Prezydent USA jasno podkreślił, że nie zamierza biernie patrzeć na politykę podatkową wprowadzoną przez niektóre kraje. W jego ocenie przepisy dotyczące podatku cyfrowego, usług cyfrowych i rynków cyfrowych zostały stworzone wyłącznie po to, by osłabić amerykańską technologię.

„Jako prezydent Stanów Zjednoczonych przeciwstawię się krajom, które atakują nasze wspaniałe amerykańskie firmy technologiczne” – stwierdził Trump.

Dodał, że Stany Zjednoczone i ich przedsiębiorstwa technologiczne „nie są już światową skarbonką ani popychadłem”.

Trump zapowiada cła za podatek cyfrowy

Trump w ostrych słowach zagroził, że wobec państw, które zdecydują się utrzymywać podatek cyfrowy, USA zastosują środki odwetowe.

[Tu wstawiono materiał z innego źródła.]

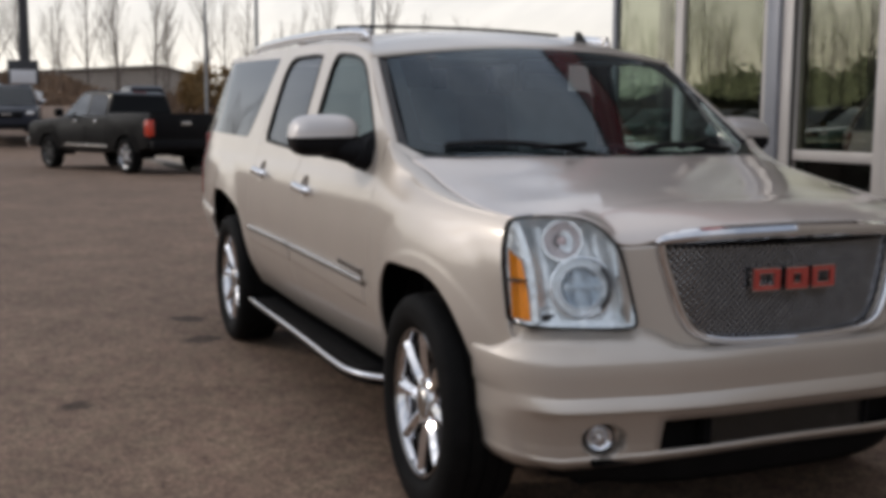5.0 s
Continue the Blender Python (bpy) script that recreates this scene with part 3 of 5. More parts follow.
for s in (-1, 1):
    out = (0, s, 0)

    def flank(x, z, d=0.0, s=s):
        return (x, s * (side_w(x, z) + d), z)

    def up_at(x, z, d=0.0, s=s):
        taper = 0.06 * max(0.0, (-2.2 - x) / 0.7) ** 2
        return (x, s * (upper_w(z) - taper + d), z)

    # front wing
    WX = [1.10, 1.1025, 1.108, 1.12, 1.14, 1.17, 1.20] + [1.2015 + 0.8365 * (0.5 - 0.5 * math.cos(math.pi * k / 79)) for k in range(80)] + list(np.linspace(2.045, 2.205, 14))

    def wing(u, v):
        x0 = WX[round(u * (len(WX) - 1))]
        lo = sill(x0) if x0 < 1.2005 else (max(arch_front(x0), 0.405) if x0 < 2.04 else 0.62)
        if 1.98 < x0 < 2.04:
            lo = max(lo, 0.62)
        hi = hood_edge(max(x0, 1.10)) - 0.022 * wing_roll(max(x0, 1.10))
        z = lo + (hi - lo) * min(1.0, v * 53 / 44)
        if x0 < 1.3:
            x0 = x0 + (seam_front(z) + GAP - 1.10) * (1.3 - x0) / 0.2
        if x0 > 2.04:
            x0 = 2.04 + (x0 - 2.04) / 0.165 * (2.178 - 0.16 * max(0.0, z - 0.80) + 0.35 * max(0.0, 0.80 - z) - 2.04)
        if v * 53 > 44.01:
            y, z = wing_top(max(1.10, x0), (v * 53 - 44) / 9)
            return (x0, s * y, z)
        return flank(x0, z)

    part("front_wing", grid(wing, len(WX) - 1, 53, outward=out), PAINT, suv, thick=0.012)

    # doors
    def door_low(xa, xb):
        def fn(u, v):
            xm = xa(0.9) + (xb(0.9) - xa(0.9)) * u
            z = sill(xm) + (belt(xm) + 0.012 - sill(xm)) * v
            x = xa(z) + GAP + (xb(z) - xa(z) - 2 * GAP) * u
            return flank(x, z)
        return fn

    fdoor = part("front_door", grid(door_low(seam_mid, seam_front), 220, 130, outward=out), PAINT, suv, thick=0.012)
    rdoor = part("rear_door", grid(door_low(seam_rear, seam_mid), 170, 130, outward=out), PAINT, suv, thick=0.012)
    # window frames of the doors
    A_LOW, A_TOP = (1.092, 1.342), (0.535, 1.722)
    outl = [(-0.0825, 1.251), (-0.0825, 1.50), (-0.080, roof_edge(-0.08) - 0.002), (0.1, roof_edge(0.1) - 0.002), (0.3, roof_edge(0.3) - 0.002), A_TOP, (0.82, 1.516), A_LOW, (1.1005, 1.219)]
    part("door_frame", fill([up_at(*p, 0.001) for p in outl + [(0.99, 1.226)] + RUN1[::-1]], out), PAINT, fdoor, "", 0, 0.012)
    outl = [(-0.0895, 1.2525), (-0.0895, 1.50), (-0.087, roof_edge(-0.08) - 0.002), (-0.5, roof_edge(-0.5) - 0.002), (-0.912, roof_edge(-0.9) - 0.002), (-0.975, 1.68), (-1.015, 1.48), (-1.027, 1.29), (-0.95, 1.2865), (-0.885, 1.2835)]
    part("door_frame", fill([up_at(*p, 0.001) for p in outl + RUN2[::-1]], out), PAINT, rdoor, "", 0, 0.012)
    for win, door, glass, lab in ((W1, fdoor, GLASS_FRONT, "green-tinted side window"), (W2, rdoor, GLASS_DARK, "dark privacy glass side window")):
        core = shrink(win, 0.016)
        part("window", fill([up_at(x, z, -0.010) for x, z in core], out), glass, door, lab, 0)
        b_ = ring_between(win, core, lambda x, z: up_at(x, z, 0.003))
        part("window_seal", face_out(b_, out), SEAL, door, "black rubber window seal", 0, 0.018)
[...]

– To musi się zakończyć i to zakończyć TERAZ. Tym postem w sieci TRUTH powiadamiam wszystkie kraje posiadające cyfrowe podatki, przepisy, zasady, regulacje, że dopóki będą w nich obowiązywać te dyskryminacyjne środki, ja, jako prezydent USA, nałożę znaczące dodatkowe cła na eksport z tych krajów do USA i wprowadzę ograniczania eksportowe na naszą bardzo chronioną technologię i na chipy – napisał.

Trump: podatek cyfrowy omija Chiny

Zdaniem Trumpa przepisy podatkowe nie obejmują największych chińskich firm technologicznych, co nazwał „skandalem”. Prezydent USA zwrócił uwagę, że amerykańskie korporacje, takie jak Google, Amazon, Apple czy Meta, są obciążane nowymi regulacjami, podczas gdy ich chińscy konkurenci mogą działać na rynkach bez podobnych restrykcji.

Według niego jest to dowód na to, że podatek cyfrowy ma charakter selektywny i jest wymierzony bezpośrednio w Stany Zjednoczone.

Trump: „Okaż szacunek Ameryce”

W dalszej części swojego wpisu Trump nie krył emocji, domagając się zmiany podejścia państw, które wprowadziły regulacje fiskalne wobec sektora cyfrowego.

„Okaż szacunek Ameryce i naszym niesamowitym firmom technologicznym albo zmierz się z konsekwencjami” – ostrzegł.

Trump znów grozi Europie

Zapowiedź Trumpa odbiła się szerokim echem w Europie, gdzie kilka państw – m.in. Francja, Hiszpania i Włochy – zdecydowało się na wprowadzenie własnych podatków cyfrowych. Jego słowa mogą oznaczać zaostrzenie relacji handlowych między Stanami Zjednoczonymi a Unią Europejską, a także początek nowej rundy sporów gospodarczych.

Dla amerykańskich gigantów technologicznych to sygnał, że Biały Dom zamierza bronić ich interesów wszystkimi dostępnymi środkami.